A clean used car two to four years old gives you most of the modern safety technology at a sharply reduced price. The trade-off is unknown maintenance history and a shorter remaining warranty.

Certified pre-owned (CPO) vehicles split the difference. Manufacturers inspect the car against a multi-point checklist, extend the factory warranty, and often include perks like roadside assistance. Expect to pay a premium of roughly one to three thousand dollars over an equivalent private-party used car, and decide whether the peace of mind is worth it.

Financing 101

Unless you are paying cash, three numbers define your loan: the annual percentage rate (APR), the down payment, and the term length.

  • APR is the yearly cost of borrowing, expressed as a percentage. Your credit score is the primary driver. A buyer with strong credit might see four percent, while a subprime borrower could face fifteen percent or more on the same vehicle.
  • Down payment is what you put down up front. A common rule is twenty percent on a new car and ten percent on used, which keeps you from going underwater on the loan.
  • Term length is how many months you will pay. Shorter terms (thirty-six to forty-eight months) mean higher monthly payments but far less interest paid overall. Seventy-two and eighty-four month loans look tempting on the monthly line but can trap you in a depreciating asset for years.

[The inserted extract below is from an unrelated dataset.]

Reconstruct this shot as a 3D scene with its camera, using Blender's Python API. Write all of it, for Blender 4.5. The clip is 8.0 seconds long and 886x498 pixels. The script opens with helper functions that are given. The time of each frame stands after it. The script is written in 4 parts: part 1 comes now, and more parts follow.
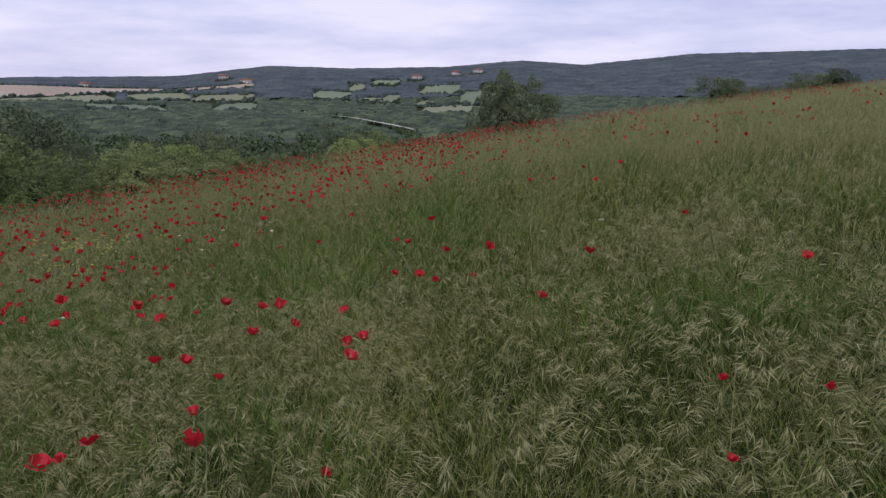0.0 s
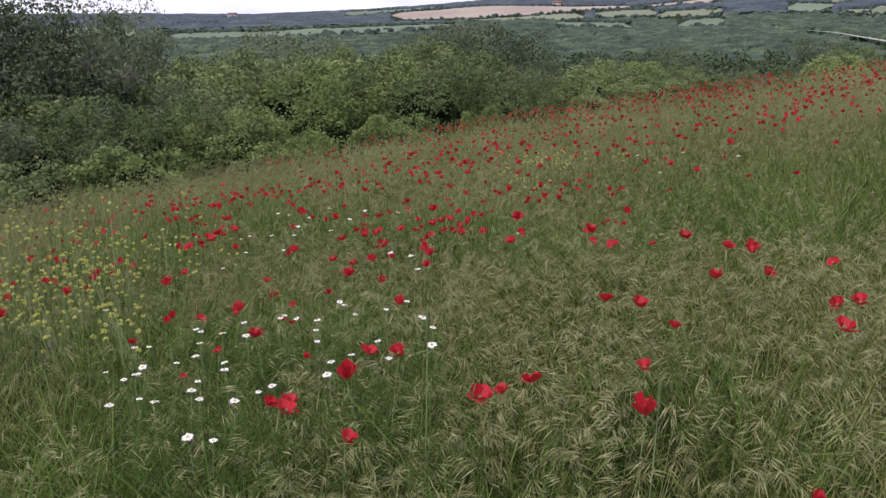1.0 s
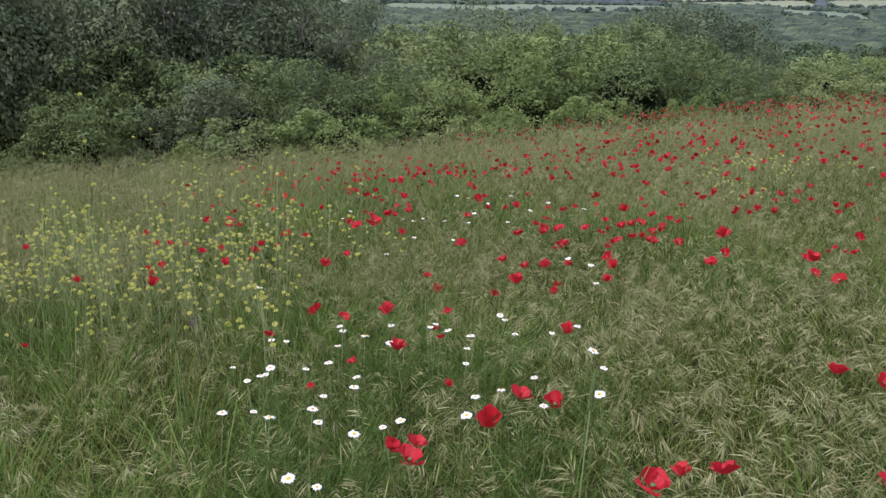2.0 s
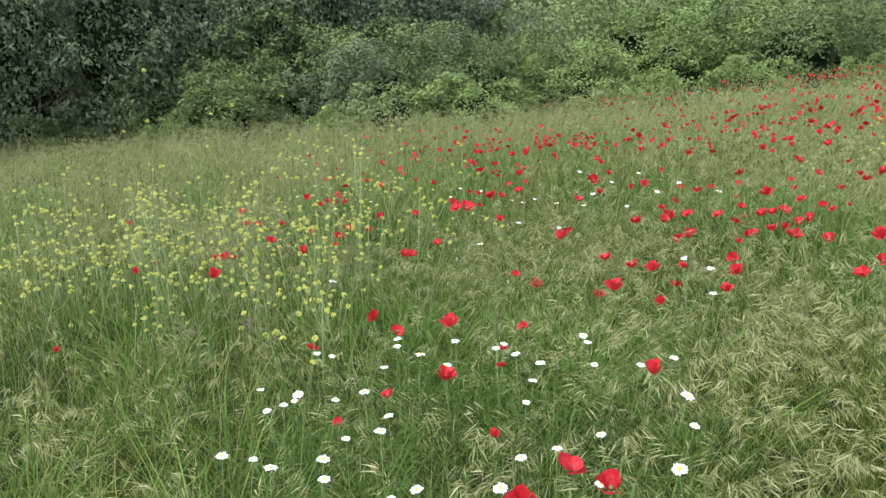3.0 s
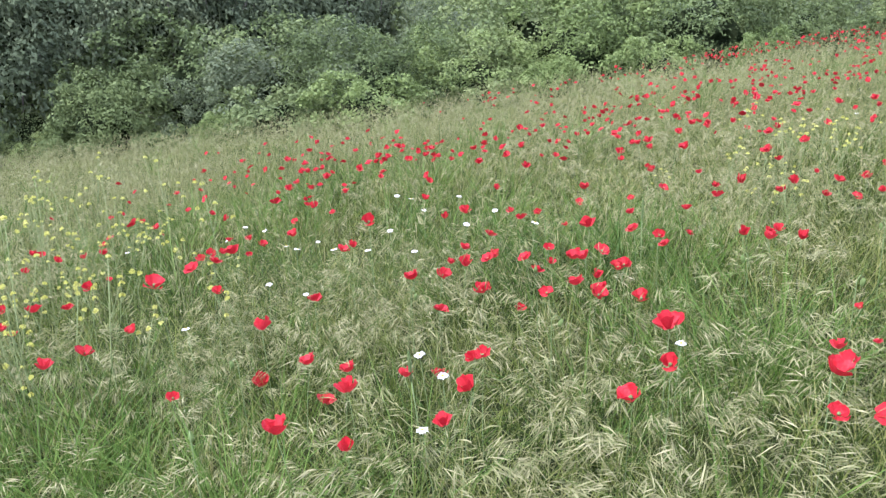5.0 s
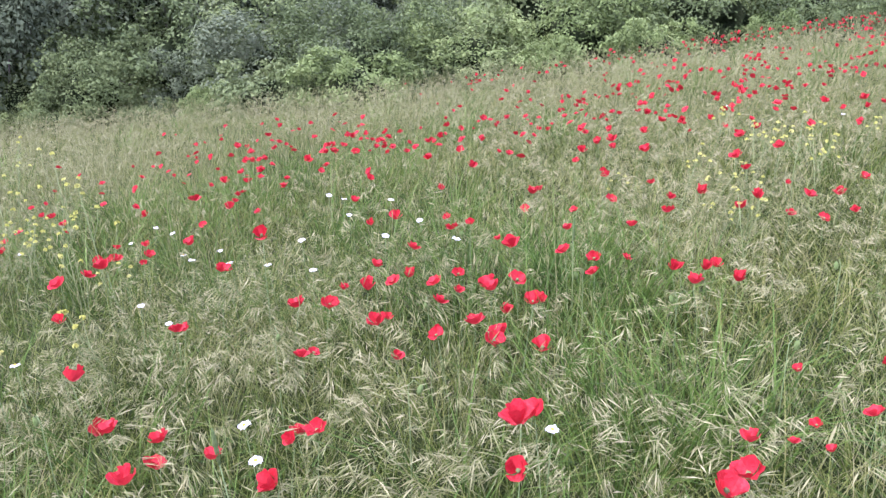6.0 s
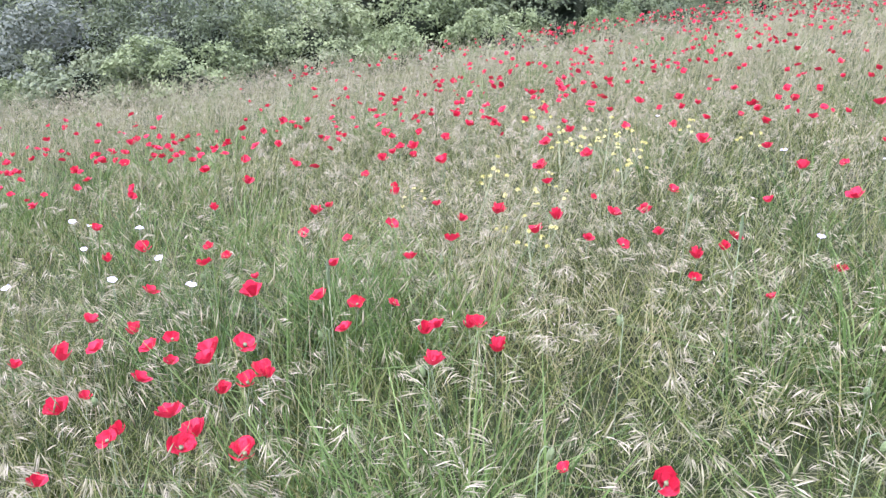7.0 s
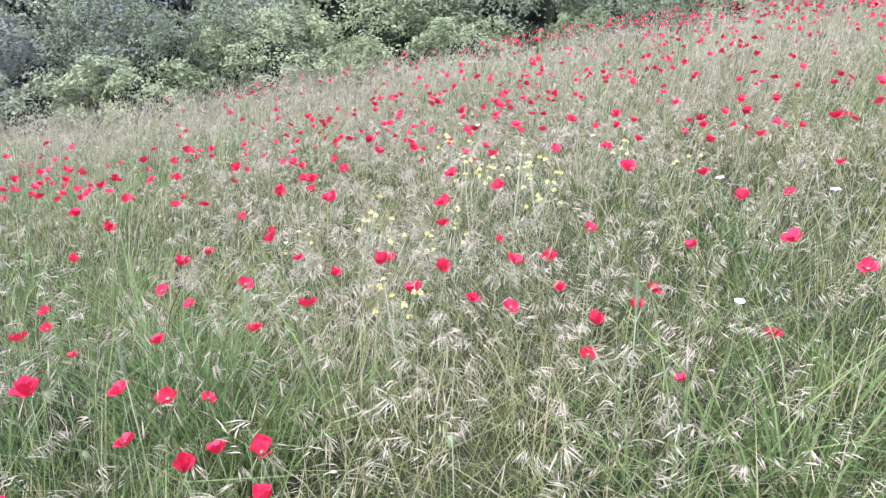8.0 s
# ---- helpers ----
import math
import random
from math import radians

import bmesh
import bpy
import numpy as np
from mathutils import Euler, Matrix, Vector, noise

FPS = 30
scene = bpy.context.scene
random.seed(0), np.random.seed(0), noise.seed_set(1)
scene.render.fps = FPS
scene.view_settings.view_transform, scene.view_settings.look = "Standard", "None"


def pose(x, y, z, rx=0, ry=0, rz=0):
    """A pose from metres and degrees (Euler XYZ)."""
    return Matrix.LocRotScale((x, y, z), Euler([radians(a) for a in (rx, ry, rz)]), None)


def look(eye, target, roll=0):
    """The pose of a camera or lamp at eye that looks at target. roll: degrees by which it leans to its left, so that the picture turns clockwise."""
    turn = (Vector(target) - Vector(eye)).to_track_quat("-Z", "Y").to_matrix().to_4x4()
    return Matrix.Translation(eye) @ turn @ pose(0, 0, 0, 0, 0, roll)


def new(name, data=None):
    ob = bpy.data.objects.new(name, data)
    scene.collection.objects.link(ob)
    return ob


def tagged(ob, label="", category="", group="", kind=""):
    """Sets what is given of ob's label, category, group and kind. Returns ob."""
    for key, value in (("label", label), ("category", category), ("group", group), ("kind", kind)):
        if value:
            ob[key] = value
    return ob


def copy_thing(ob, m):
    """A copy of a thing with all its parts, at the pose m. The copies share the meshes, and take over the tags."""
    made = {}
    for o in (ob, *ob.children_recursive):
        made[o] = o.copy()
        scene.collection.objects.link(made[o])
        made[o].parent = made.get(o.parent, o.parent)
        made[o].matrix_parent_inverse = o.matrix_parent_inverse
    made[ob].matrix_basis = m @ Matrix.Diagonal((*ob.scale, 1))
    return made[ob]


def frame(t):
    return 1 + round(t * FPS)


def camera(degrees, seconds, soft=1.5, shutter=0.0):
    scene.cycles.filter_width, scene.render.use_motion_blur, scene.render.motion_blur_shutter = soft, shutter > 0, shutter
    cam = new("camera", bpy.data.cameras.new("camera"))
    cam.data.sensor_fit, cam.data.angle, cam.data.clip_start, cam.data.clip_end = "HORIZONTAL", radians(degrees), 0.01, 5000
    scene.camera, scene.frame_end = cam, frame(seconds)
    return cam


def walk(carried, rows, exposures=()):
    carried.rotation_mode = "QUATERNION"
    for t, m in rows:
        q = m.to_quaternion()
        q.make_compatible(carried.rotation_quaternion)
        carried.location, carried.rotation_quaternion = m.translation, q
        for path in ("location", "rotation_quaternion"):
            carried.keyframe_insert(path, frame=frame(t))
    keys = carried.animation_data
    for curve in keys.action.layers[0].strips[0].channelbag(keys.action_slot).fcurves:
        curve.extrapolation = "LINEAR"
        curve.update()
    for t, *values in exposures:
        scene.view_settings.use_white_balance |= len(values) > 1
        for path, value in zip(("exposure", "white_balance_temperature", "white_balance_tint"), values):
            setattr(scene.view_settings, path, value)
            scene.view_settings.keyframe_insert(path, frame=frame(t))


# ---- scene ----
cam = camera(54.7, 8.0, soft=1.4)
PATH = [
    (0, (0.003, 0.005, 1.452), (0.988, 1.71, 1.101), 0.54),
    (0.1, (-0.0, 0.009, 1.462), (0.793, 1.809, 1.099), 0.57),
    (0.2, (0.025, 0.113, 1.436), (0.638, 1.976, 1.047), -1.13),
    (0.3, (0.036, 0.143, 1.451), (0.495, 2.049, 1.055), -0.82),
    (0.5, (0.05, 0.238, 1.448), (0.297, 2.177, 1.027), -1.45),
    (1, (0.061, 0.421, 1.405), (0.061, 2.349, 0.875), -0.91),
    (1.5, (0.024, 0.684, 1.401), (-0.17, 2.595, 0.842), 1.56),
    (2, (0.067, 0.898, 1.379), (-0.361, 2.763, 0.798), 1.58),
    (2.2, (0.117, 0.997, 1.383), (-0.458, 2.817, 0.787), -0.01),
    (3.3, (0.183, 1.573, 1.346), (-0.578, 3.294, 0.666), -0.61),
    (3.5, (0.204, 1.676, 1.329), (-0.527, 3.408, 0.645), 0.16),
    (4, (0.337, 2.009, 1.293), (-0.375, 3.743, 0.595), -1.29),
    (4.5, (0.448, 2.268, 1.309), (-0.246, 4.011, 0.615), -4.78),
    (4.7, (0.475, 2.41, 1.293), (-0.168, 4.174, 0.605), -3.75),
    (5.8, (0.703, 3.087, 1.283), (0.053, 4.837, 0.567), -1.65),
    (6, (0.733, 3.17, 1.274), (0.085, 4.909, 0.528), -1.80),
    (6.2, (0.767, 3.347, 1.21), (0.134, 5.082, 0.444), -2.03),
    (6.5, (0.804, 3.491, 1.229), (0.28, 5.25, 0.433), -0.77),
    (6.6, (0.796, 3.535, 1.256), (0.364, 5.315, 0.452), 0.85),
    (7, (0.921, 3.795, 1.221), (0.576, 5.606, 0.446), -0.01),
    (7.2, (0.983, 3.931, 1.205), (0.612, 5.745, 0.449), -0.58),
    (7.5, (1.073, 4.07, 1.222), (0.679, 5.887, 0.484), -0.32),
    (7.8, (1.147, 4.238, 1.189), (0.764, 6.06, 0.458), -0.11),
    (8, (1.202, 4.363, 1.169), (0.866, 6.183, 0.411), -1.54),
]
EXPOSURES = [(0, 0.18, 6150, 21), (0.5, 0.27, 6250, 22), (1.0, 0.78, 6250, 21), (1.5, 0.97, 6000, 21), (2.2, 1.23, 6100, 16), (3.3, 1.96, 6150, 0), (4.0, 2.06, 6150, 4), (4.7, 2.19, 5670, 16),
             (5.8, 2.30, 5560, 32), (6.5, 2.47, 5260, 46), (8, 2.68, 5150, 59)]
walk(cam, [(t, look(eye, target, roll)) for t, eye, target, roll in PATH], EXPOSURES)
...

Get pre-approved through your bank or credit union before you visit a dealer. That gives you a baseline rate to compare against dealer financing.

Insurance Basics

Every state requires some level of liability coverage, but a first-time buyer should understand four common coverage types: liability (damage you cause to others), collision (damage to your car in an accident), comprehensive (theft, hail, fallen branches), and uninsured motorist. If you financed the car, the lender will require full coverage until it is paid off. Quote at least three carriers before committing.

Understanding the Key Parts

You do not need to be a mechanic, but knowing the vocabulary helps.

  • Engine is the motor that burns fuel. Size is measured in liters (a 2.0L four-cylinder, for example). Larger engines make more power but use more gas.
  • Transmission transfers engine power to the wheels. Automatic transmissions shift on their own; manuals require a clutch pedal and are rare in new cars sold in North America. Continuously variable transmissions (CVTs) are common in hybrids and economy cars.
  • Drivetrain describes which wheels receive power: front-wheel drive (FWD) is efficient and fine for most conditions, rear-wheel drive (RWD) is common in performance cars and trucks, and all-wheel drive (AWD) adds traction in poor weather.

Test-Drive Checklist

Spend at least thirty minutes with the car and cover varied road types.

  • Check visibility from the driver seat in all directions.
  • Test acceleration merging onto a highway.
  • Brake firmly from forty miles per hour to feel for pulling or pulsing.
  • Turn the steering wheel lock-to-lock while stopped, listening for clunks.
  • Run the air conditioning and heater.
  • Connect your phone to the infotainment system.
  • Inspect the tires for even wear and the tread depth.

If you are buying used, pay an independent mechanic roughly one hundred to two hundred dollars for a pre-purchase inspection. It is the best money you will spend.

What Paperwork to Expect

Expect to sign a purchase agreement, an odometer disclosure, a financing contract if applicable, and a title transfer. The dealer typically handles registration and collects sales tax on your behalf. Read every document before signing and decline add-ons like paint protection, extended warranties, and gap insurance unless you have researched them in advance.

First 30 Days of Ownership

Register and title the vehicle at your state DMV within the required window, usually thirty days. Activate your insurance before driving home. Locate the owner’s manual and note the recommended maintenance schedule, typically oil changes every five to seven thousand miles and tire rotations every other oil change. Save the window sticker, the Carfax report, and any service records in a dedicated folder.

The Bottom Line

A first car purchase rewards preparation. Understand the body styles, lock in financing before you shop, and never skip the pre-purchase inspection on a used vehicle. Do those three things and you will drive away with a car that fits your life and your budget.